Rep. Paul Ryan's ascendance to the Republican ticket as Mitt Romney's running mate has provided no significant home-state bump for the GOP team, according to a new poll of Wisconsin released on Wednesday.
The poll, conducted by Marquette Law School, shows President Obama and Vice President Joe Biden leading Romney-Ryan, 49 percent to 46 percent — a virtual tie given the poll's margin of error. One percent of likely voters prefer another candidate, and 4 percent are undecided.
Two weeks ago, before the Ryan selection, Obama led Romney in a head-to-head matchup of the two presidential candidates, 50 percent to 45 percent. The results of the new poll, which tested the two respective tickets, are not statistically different from the prior survey.
Ryan is relatively popular in his home state: 41 percent of all Wisconsin voters have a favorable impression of Ryan, while 34 percent view him unfavorably. About a quarter of voters say they haven't heard enough about him to form an opinion or are undecided. Asked about his selection as Romney's running mate, 31 percent say Romney's choice was "excellent," while 27 percent describe it as "pretty good." Just 19 percent say Ryan was a "poor" choice.
But the name at the top of the GOP ticket is less popular. Just 35 percent of voters say they have a favorable opinion of Romney, compared to 45 percent who have an unfavorable opinion.

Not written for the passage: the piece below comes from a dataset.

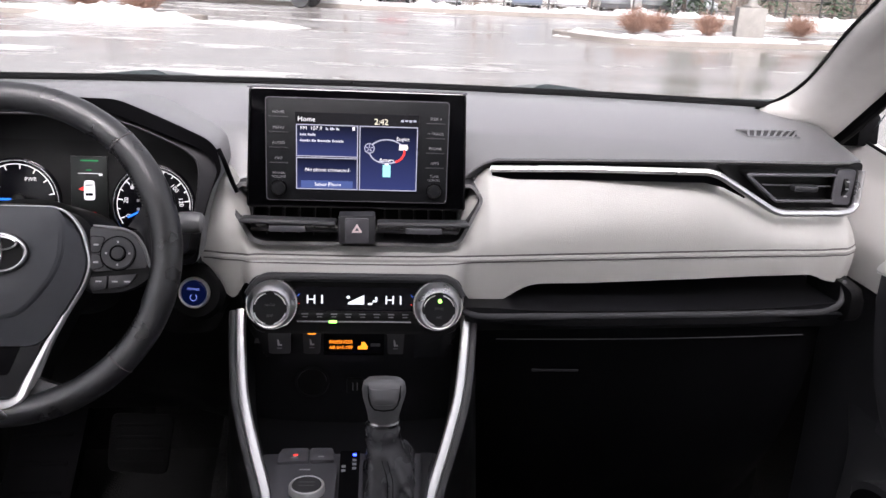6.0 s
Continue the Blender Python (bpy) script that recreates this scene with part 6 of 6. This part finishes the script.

Obama remains popular in the state, sporting a favorable rating of 52 percent, versus 43 percent unfavorable. Asked about his job performance, 48 percent of voters approve, and 45 percent disapprove.
The poll was conducted Aug. 16-19, surveying 706 registered voters. The margin of error for the full poll is plus or minus 3.8 percentage points. For the subsample of 576 likely voters, the margin of error is plus or minus 4.2 percentage points.
The poll is just the second public, live-caller survey taken in Wisconsin since Romney named Ryan to be his running mate; a CNN/ORC International poll conducted just after Ryan rollout showed Obama with a slim, 4-point lead. A new Quinnipiac University/CBS News/New York Times poll in the Badger State is slated to be released early Thursday.